Machiavel, Le Prince, Ch. XXV, COMBIEN PEUT LA FORTUNE DANS LES CHOSES HUMAINES ET COMME ON Y PEUT FAIRE TÊTE, Pléiade, p. 365 - 366, Garnier Bec p. 433.

 

Tous les hommes ont en vue un même but : la gloire et les richesses ; mais, dans tout ce qui a pour objet de parvenir à ce but, ils n'agissent pas tous de la même manière : les uns procèdent avec circonspection, les autres avec impétuosité ; ceux-ci emploient la violence, ceux-là usent d'artifice ; il en est qui sont patients, il en est aussi qui ne le sont pas du tout : ces diverses façons d'agir, quoique très différentes, peuvent également réussir. On voit d'ailleurs que de deux hommes qui suivent la même marche, l'un arrive, l'autre pas ; tandis qu'au contraire deux autres qui marchent très différemment, et, par exemple, l'un avec circonspection et l'autre avec impétuosité, parviennent également à leur terme : or, d'où cela vient-il, si ce n'est que ces deux manières de procéder sont ou ne sont pas conformes aux temps. C'est ce qui fait que deux actions différentes produisent un même effet, et que deux actions pareilles ont des résultats opposés.
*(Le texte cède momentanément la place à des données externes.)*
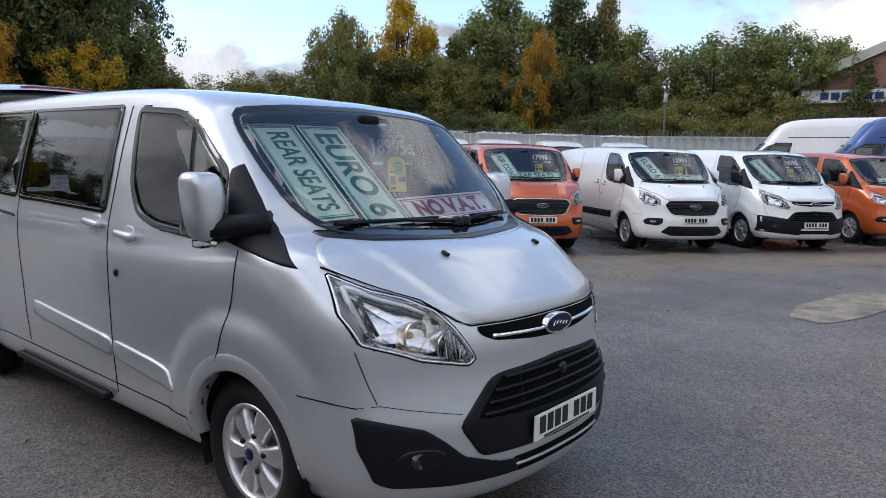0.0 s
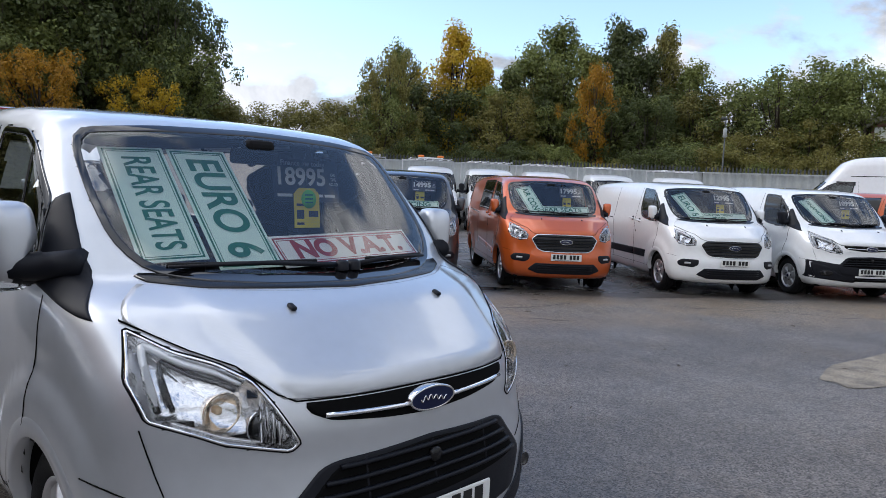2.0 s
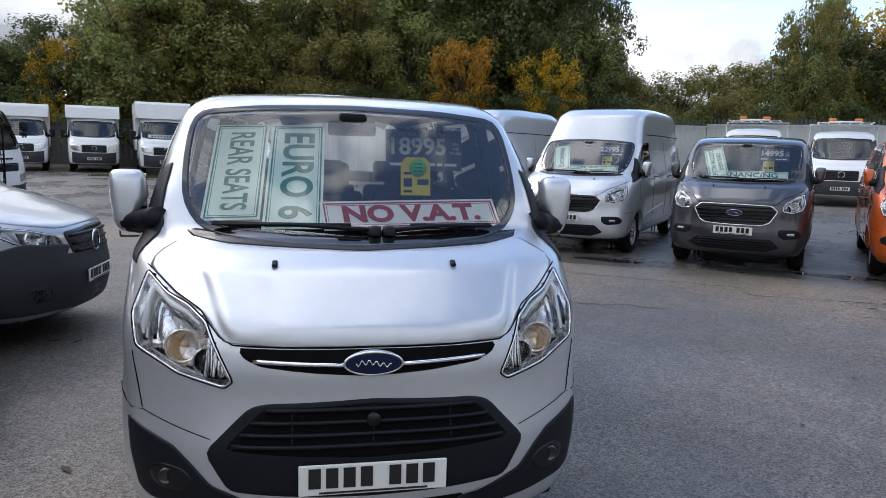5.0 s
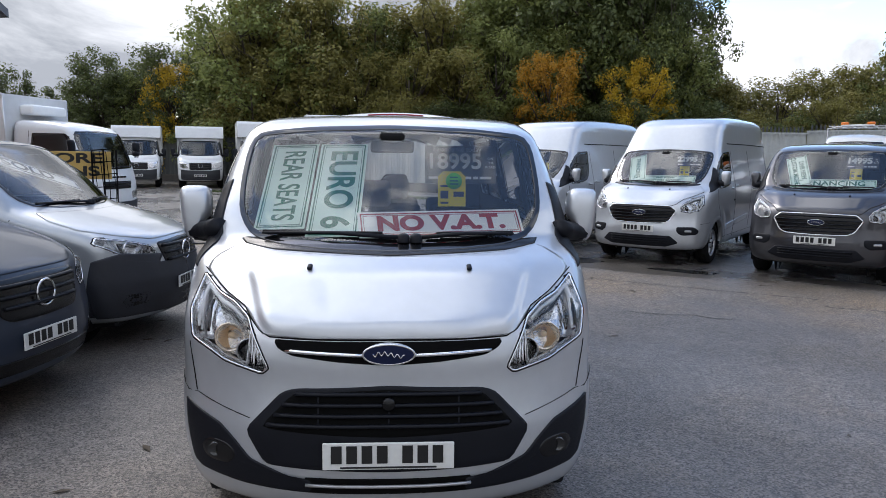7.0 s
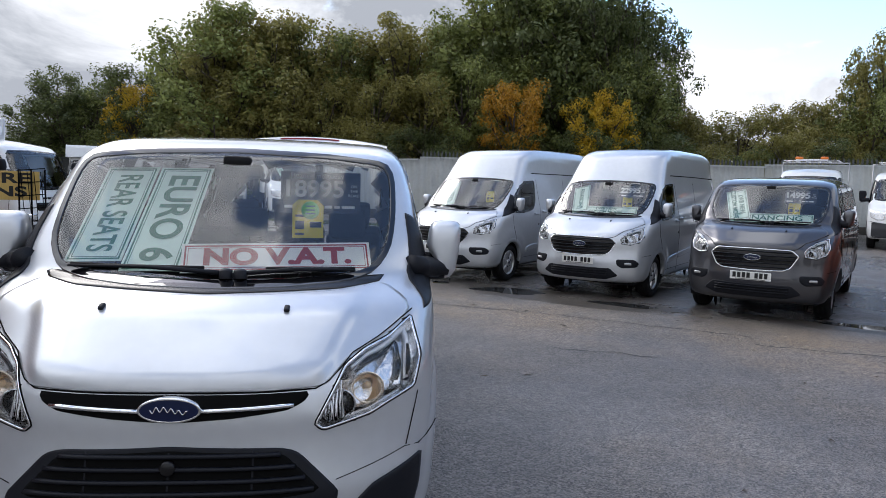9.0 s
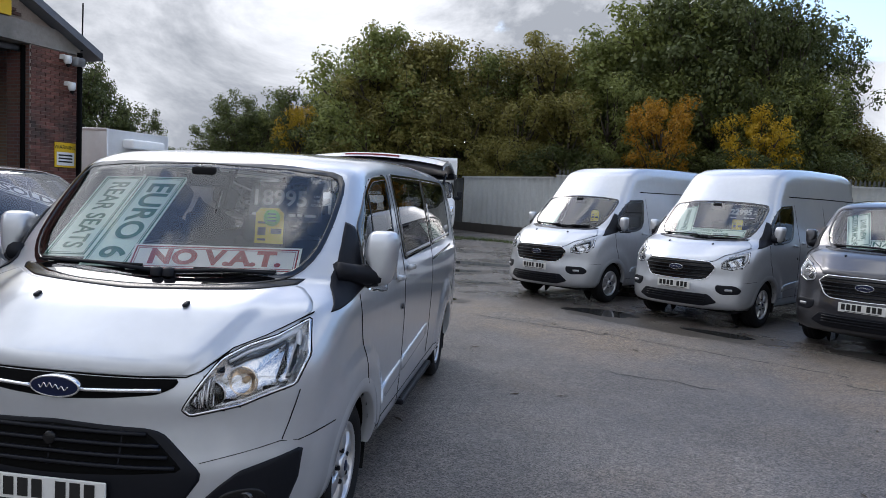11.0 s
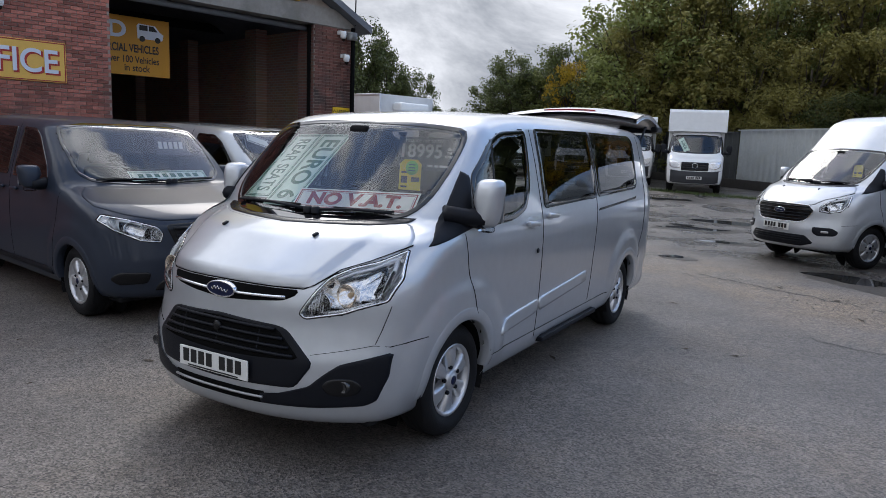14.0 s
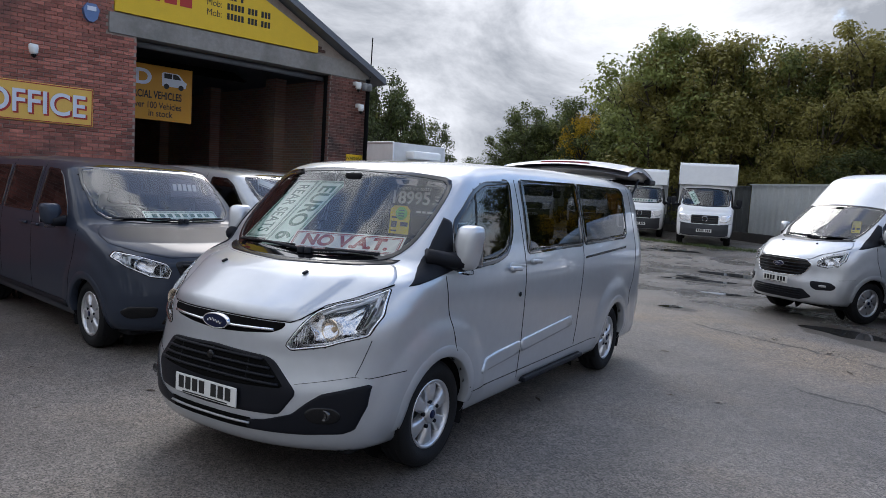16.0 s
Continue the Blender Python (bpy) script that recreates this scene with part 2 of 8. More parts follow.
CUSTOM = Shape(
    front=[(0.2, 0.12), (0.26, 0.06), (0.33, 0.03), (0.45, 0.02), (0.58, 0.025), (0.66, 0.05), (0.76, 0.07), (0.86, 0.075), (0.94, 0.10), (1.0, 0.15), (1.19, 0.44), (1.265, 0.70), (1.5, 0.95), (1.83, 1.31), (1.90, 1.48), (1.95, 1.8), (1.98, 2.4)],
    bow=[(0.2, 0.45), (0.95, 0.45), (1.15, 0.36), (1.4, 0.22), (2.0, 0.2)],
    roof=[(0.0, 1.94), (1.2, 1.94), (1.6, 1.955), (2.2, 1.985), (3.2, 1.99), (4.4, 1.98), (5.1, 1.95), (5.4, 1.92)],
    wide=[(0.2, 0.90), (0.34, 0.955), (0.6, 0.975), (0.9, 0.985), (1.1, 0.985), (1.22, 0.972), (1.34, 0.945), (1.6, 0.89), (1.9, 0.81), (2.05, 0.77)],
    taper=[(-0.2, 0.86), (0.3, 0.93), (0.8, 0.985), (1.4, 1.0), (4.2, 1.0), (5.0, 0.985), (5.4, 0.97)],
    length=5.34, crease=0.034, flare=0.024, low=0.215)


# ---- mesh helpers ----
def empty(name, m=None):
    ob = new(name)
    if m is not None:
        ob.matrix_world = m
    return ob


def mk(name, verts, faces, material, parent=None, label="", smooth=True, mats=None, idx=None):
    me = bpy.data.meshes.new(name)
    me.from_pydata([tuple(map(float, v)) for v in verts], [], [tuple(map(int, f)) for f in faces])
    for m in mats or [material]:
        me.materials.append(m)
    if idx is not None:
        me.polygons.foreach_set("material_index", np.asarray(idx, np.int32))
    if smooth:
        me.polygons.foreach_set("use_smooth", np.ones(len(me.polygons), bool))
    ob = new(name, me)
    if parent:
        ob.parent = parent
    if label:
        ob["label"] = label
    return ob


def part(name, bm, material, parent=None, label="", smooth=False):
    me = bpy.data.meshes.new(name)
    bm.normal_update()
    bm.to_mesh(me)
    bm.free()
    me.materials.append(material)
    if smooth:
        me.polygons.foreach_set("use_smooth", np.ones(len(me.polygons), bool))
    ob = new(name, me)
    if parent:
        ob.parent = parent
    if label:
        ob["label"] = label
    return ob


def box_bm(x0, y0, z0, x1, y1, z1, bevel=0.0, seg=2, bm=None, turn=None):
    own = bm is None
    bm = bm or bmesh.new()
    r = bmesh.ops.create_cube(bm, size=1.0)
    vs = r["verts"]
    for v in vs:
        v.co = Vector((x0 + (v.co.x + 0.5) * (x1 - x0), y0 + (v.co.y + 0.5) * (y1 - y0), z0 + (v.co.z + 0.5) * (z1 - z0)))
    if bevel:
        es = list({e for v in vs for e in v.link_edges})
        r = bmesh.ops.bevel(bm, geom=es, offset=bevel, segments=seg, affect="EDGES", profile=0.5)
        vs = list({v for f in r["faces"] for v in f.verts} | {v for v in vs if v.is_valid})
    if turn is not None:
        bmesh.ops.transform(bm, matrix=turn, verts=[v for v in (bm.verts if own else vs)])
    return bm


def tube(points, r, sides=8, closed=False, flat=1.0):
    """A round bar along points: verts and faces."""
    P = np.array(points, float)
    n = len(P)
    T = np.gradient(P, axis=0)
    T /= np.linalg.norm(T, axis=1, keepdims=True) + 1e-9
    up = np.array([0.0, 0.0, 1.0]) if abs(T[:, 2]).mean() < 0.8 else np.array([1.0, 0.0, 0.0])
    A = np.cross(T, up)
    A /= np.linalg.norm(A, axis=1, keepdims=True) + 1e-9
    B = np.cross(T, A)
    rs = np.broadcast_to(np.asarray(r, float), (n,))
    a = np.linspace(0, 2 * np.pi, sides, endpoint=False)
    V = P[:, None] + rs[:, None, None] * (np.cos(a)[None, :, None] * A[:, None] + flat * np.sin(a)[None, :, None] * B[:, None])
    F = [(i * sides + j, i * sides + (j + 1) % sides, (i + 1) * sides + (j + 1) % sides, (i + 1) * sides + j) for i in range(n - 1) for j in range(sides)]
    F += [tuple(range(sides))[::-1], tuple((n - 1) * sides + j for j in range(sides))]
    return V.reshape(-1, 3), F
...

C'est pour cela encore que ce qui est bien ne l'est pas toujours. Ainsi, par exemple, un prince gouverne-t-il avec circonspection et patience : si la nature et les circonstances des temps sont tels que cette manière de gouverner soit bonne, il prospérera ; mais il décherra (2) au contraire, si la nature et les circonstances du temps changeant, il ne change pas lui-même de système.